Source data:
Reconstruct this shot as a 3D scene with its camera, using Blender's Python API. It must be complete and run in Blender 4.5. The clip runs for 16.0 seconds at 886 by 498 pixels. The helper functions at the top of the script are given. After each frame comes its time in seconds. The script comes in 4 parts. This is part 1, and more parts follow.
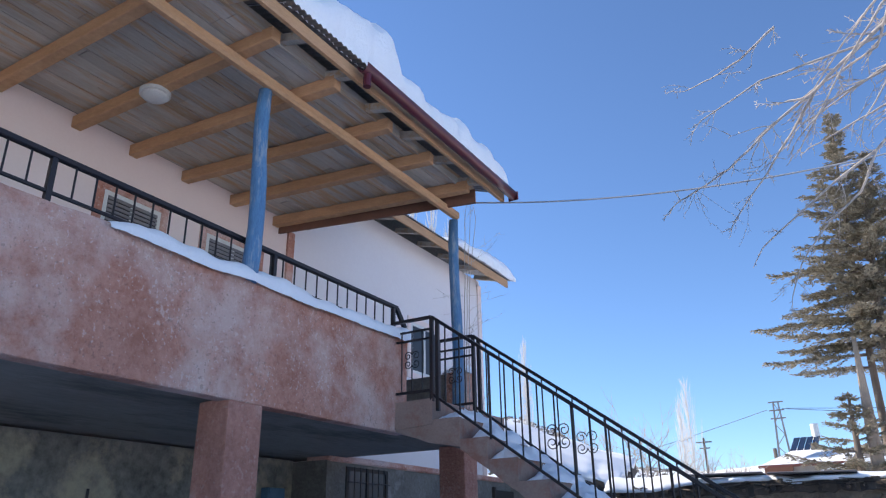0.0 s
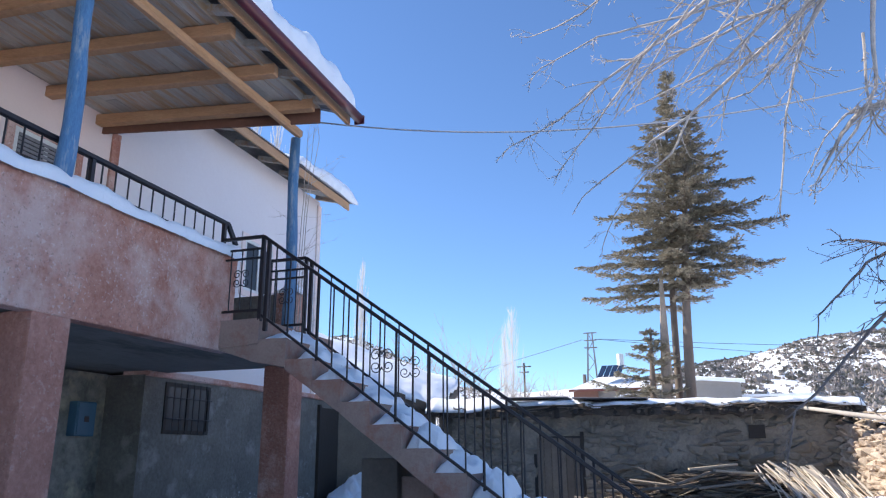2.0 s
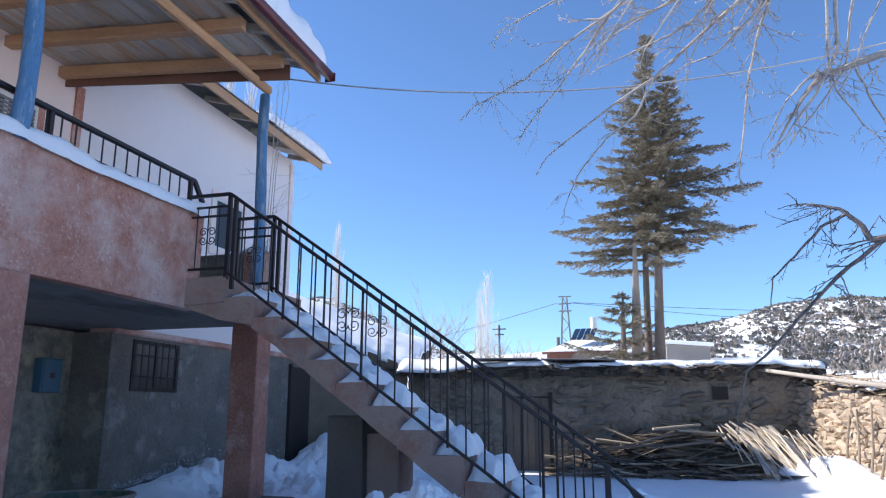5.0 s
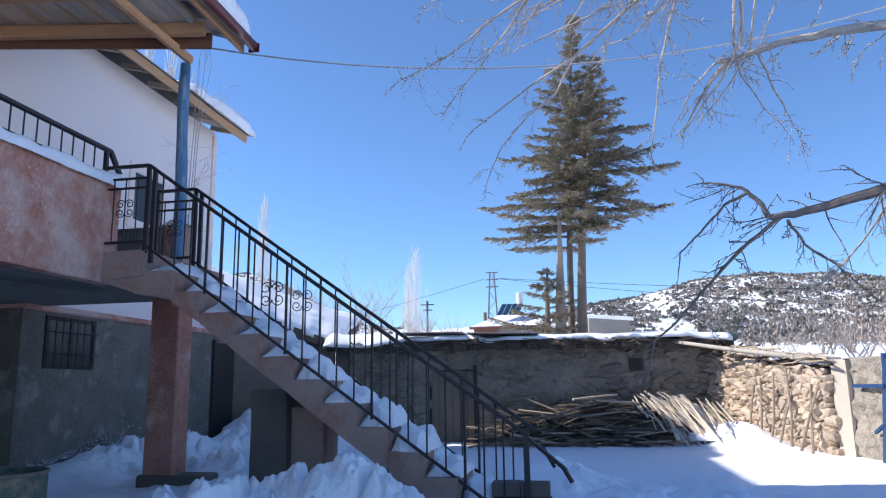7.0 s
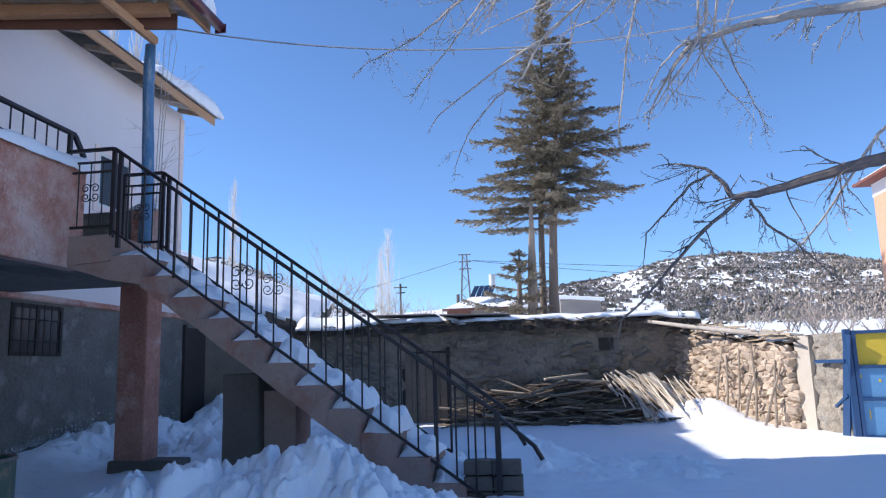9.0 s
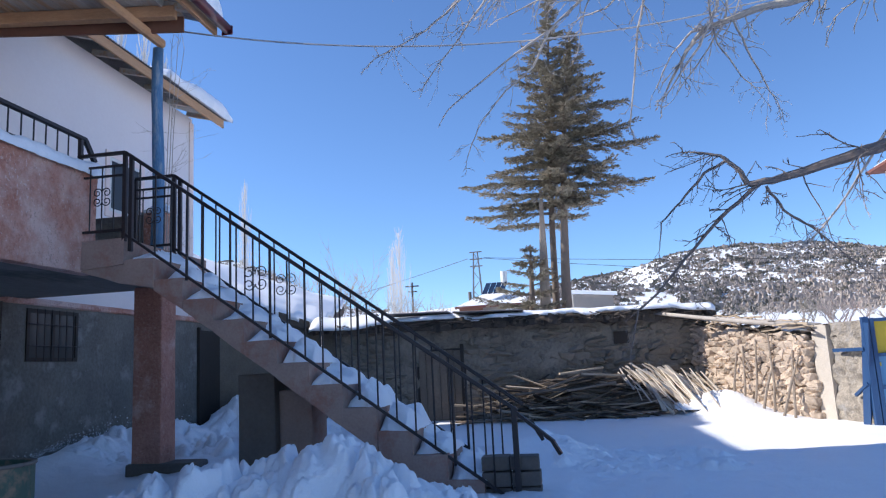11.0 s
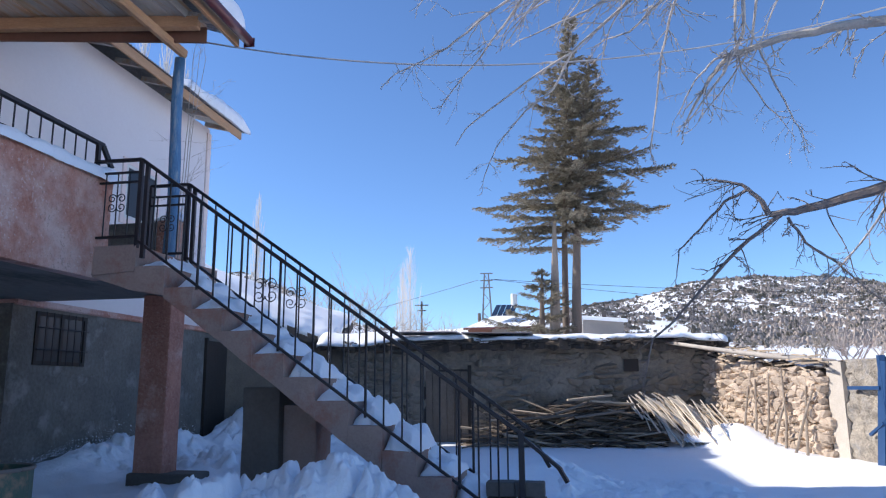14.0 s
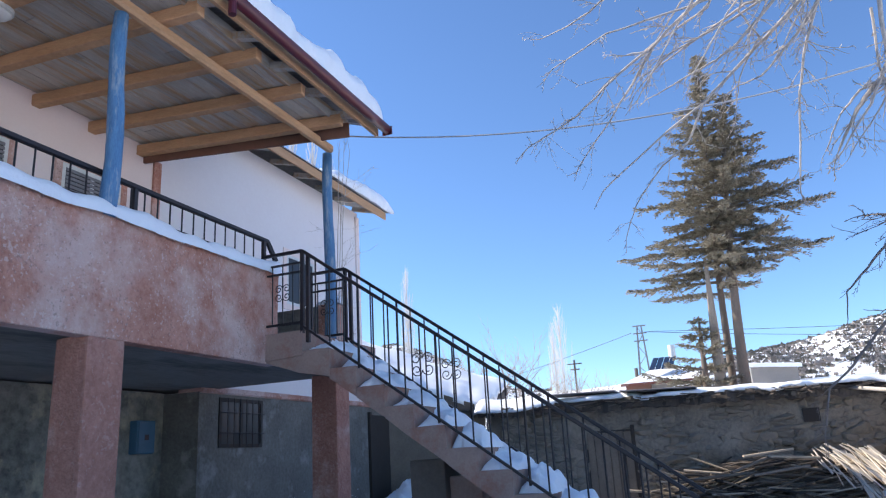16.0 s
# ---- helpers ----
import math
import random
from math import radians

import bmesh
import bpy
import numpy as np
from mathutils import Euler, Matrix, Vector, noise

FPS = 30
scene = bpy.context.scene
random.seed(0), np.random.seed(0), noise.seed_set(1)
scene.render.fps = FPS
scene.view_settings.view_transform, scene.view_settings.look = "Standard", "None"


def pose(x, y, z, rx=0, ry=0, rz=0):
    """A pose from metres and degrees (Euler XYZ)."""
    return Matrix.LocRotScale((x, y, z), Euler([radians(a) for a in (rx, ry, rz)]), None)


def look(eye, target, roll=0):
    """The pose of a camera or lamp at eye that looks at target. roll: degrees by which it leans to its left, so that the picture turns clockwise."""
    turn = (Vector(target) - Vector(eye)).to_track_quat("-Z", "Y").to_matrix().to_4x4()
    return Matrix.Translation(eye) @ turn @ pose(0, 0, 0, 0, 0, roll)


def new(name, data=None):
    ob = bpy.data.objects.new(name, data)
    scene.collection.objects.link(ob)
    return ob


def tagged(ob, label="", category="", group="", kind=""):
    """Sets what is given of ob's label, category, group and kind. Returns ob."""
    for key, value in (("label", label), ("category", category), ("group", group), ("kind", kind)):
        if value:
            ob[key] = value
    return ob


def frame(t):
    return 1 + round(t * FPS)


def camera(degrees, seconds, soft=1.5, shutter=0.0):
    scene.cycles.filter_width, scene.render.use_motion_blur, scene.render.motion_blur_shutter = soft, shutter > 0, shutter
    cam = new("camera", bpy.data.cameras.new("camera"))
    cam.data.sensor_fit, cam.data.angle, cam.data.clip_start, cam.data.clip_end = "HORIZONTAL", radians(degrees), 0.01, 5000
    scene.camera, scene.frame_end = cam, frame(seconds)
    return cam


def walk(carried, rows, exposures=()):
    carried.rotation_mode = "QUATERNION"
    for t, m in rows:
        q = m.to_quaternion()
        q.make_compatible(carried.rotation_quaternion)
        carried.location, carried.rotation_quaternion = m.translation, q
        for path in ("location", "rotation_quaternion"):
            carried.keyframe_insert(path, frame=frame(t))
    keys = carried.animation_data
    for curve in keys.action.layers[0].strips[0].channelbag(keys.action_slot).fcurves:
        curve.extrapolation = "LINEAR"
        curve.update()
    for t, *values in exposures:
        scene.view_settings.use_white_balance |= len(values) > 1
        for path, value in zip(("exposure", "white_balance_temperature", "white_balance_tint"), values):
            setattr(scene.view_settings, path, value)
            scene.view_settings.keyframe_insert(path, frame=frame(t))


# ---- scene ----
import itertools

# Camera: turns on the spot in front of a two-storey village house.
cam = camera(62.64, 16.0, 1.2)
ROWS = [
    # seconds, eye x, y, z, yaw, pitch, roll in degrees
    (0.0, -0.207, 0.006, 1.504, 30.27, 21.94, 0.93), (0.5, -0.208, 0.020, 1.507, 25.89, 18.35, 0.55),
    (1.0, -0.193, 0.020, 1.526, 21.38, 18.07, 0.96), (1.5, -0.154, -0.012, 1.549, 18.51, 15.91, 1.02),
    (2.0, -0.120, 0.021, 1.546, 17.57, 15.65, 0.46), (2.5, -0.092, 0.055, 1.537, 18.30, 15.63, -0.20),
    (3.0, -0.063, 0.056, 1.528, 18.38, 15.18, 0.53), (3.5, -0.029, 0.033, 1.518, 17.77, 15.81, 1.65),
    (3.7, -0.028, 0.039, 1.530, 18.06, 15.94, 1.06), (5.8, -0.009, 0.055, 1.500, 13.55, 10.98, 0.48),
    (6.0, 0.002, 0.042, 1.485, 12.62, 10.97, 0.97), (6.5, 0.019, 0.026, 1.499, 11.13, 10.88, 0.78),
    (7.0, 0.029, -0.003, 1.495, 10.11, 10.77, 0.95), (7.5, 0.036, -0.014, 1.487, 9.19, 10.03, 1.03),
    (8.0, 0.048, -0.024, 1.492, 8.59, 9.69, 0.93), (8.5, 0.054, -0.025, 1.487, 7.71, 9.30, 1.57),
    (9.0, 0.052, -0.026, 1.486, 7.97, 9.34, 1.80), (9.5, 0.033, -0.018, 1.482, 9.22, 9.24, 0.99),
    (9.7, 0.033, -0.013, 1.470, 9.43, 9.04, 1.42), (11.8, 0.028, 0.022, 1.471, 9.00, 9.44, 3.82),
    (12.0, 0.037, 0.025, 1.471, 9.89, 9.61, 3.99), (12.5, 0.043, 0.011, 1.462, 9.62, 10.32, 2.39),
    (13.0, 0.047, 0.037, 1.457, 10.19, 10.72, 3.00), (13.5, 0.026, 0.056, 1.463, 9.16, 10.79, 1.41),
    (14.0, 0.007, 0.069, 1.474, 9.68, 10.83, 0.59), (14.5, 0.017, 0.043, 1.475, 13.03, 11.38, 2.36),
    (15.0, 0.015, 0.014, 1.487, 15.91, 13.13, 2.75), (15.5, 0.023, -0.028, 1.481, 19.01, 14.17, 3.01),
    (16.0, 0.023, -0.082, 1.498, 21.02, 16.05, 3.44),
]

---

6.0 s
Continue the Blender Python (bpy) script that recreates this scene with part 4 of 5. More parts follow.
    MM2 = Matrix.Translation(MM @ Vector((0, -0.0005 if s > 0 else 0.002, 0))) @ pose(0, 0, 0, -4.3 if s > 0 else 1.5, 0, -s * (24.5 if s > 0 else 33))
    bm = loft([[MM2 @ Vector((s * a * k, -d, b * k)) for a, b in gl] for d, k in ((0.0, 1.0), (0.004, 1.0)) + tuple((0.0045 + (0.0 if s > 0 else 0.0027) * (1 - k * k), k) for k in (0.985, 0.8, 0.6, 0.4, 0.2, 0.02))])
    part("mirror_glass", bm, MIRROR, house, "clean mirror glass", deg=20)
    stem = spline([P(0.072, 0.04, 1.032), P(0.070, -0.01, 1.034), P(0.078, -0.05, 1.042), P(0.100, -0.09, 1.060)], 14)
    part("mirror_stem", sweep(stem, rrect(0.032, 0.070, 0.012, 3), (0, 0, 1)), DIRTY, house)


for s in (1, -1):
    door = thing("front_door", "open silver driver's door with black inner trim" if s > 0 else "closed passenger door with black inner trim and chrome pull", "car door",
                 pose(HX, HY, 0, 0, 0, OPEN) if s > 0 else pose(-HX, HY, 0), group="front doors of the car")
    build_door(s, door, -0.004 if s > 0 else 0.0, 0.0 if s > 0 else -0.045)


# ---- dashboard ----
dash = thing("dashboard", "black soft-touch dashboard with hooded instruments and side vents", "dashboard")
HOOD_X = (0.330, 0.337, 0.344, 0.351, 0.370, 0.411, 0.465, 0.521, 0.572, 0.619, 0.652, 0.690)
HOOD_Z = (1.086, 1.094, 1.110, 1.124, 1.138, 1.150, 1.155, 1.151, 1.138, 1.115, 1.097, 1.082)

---

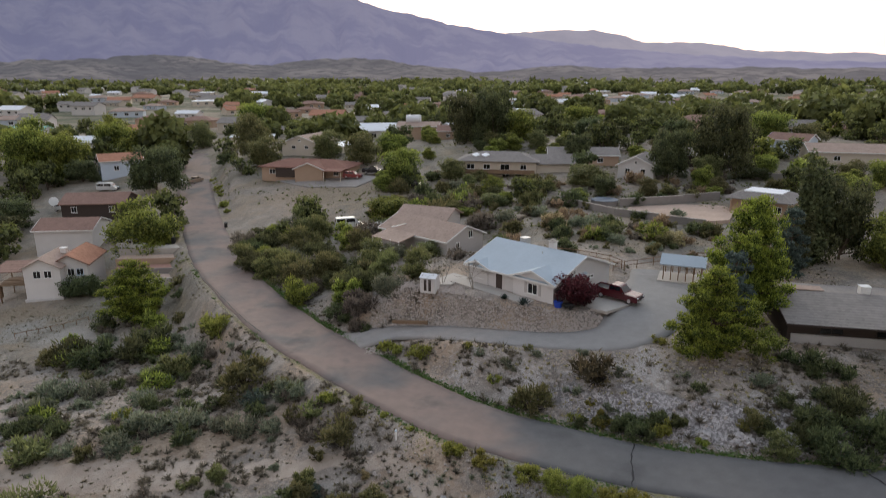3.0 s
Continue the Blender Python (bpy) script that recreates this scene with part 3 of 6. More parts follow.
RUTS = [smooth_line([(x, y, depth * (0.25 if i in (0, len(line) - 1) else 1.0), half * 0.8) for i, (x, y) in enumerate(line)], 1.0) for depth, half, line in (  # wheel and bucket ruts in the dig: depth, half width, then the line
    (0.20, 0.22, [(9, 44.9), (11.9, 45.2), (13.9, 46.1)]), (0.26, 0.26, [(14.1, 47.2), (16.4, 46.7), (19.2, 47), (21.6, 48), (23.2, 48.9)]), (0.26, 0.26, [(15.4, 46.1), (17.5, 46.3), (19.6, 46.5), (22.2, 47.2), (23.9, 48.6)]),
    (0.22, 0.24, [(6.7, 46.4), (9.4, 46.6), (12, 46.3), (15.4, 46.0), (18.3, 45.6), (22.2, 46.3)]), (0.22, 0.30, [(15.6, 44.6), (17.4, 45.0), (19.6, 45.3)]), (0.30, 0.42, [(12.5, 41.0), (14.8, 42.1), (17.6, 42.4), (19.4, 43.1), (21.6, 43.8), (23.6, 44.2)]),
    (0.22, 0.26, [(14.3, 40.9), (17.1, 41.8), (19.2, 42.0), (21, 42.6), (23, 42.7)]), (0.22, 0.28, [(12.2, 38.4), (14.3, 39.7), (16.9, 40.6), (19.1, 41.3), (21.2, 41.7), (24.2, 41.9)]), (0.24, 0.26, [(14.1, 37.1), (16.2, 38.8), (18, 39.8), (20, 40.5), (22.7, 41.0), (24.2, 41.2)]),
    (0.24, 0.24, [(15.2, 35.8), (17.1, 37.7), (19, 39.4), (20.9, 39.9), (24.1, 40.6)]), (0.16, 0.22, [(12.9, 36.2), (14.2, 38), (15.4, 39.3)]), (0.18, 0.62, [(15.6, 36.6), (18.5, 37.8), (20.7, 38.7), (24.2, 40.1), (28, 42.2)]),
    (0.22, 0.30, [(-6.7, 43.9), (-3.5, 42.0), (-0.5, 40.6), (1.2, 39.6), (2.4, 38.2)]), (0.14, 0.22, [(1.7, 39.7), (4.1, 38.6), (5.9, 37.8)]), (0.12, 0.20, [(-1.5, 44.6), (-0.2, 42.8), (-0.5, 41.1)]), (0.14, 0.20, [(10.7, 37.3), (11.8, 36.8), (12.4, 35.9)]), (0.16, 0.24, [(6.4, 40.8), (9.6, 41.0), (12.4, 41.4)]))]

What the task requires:
Quote the listing above, but only from the line that shows "setattr(scene.view_settings, path, value)" through the line that shows "import itertools".

Correct output:
            setattr(scene.view_settings, path, value)
            scene.view_settings.keyframe_insert(path, frame=frame(t))


# ---- scene ----
import itertools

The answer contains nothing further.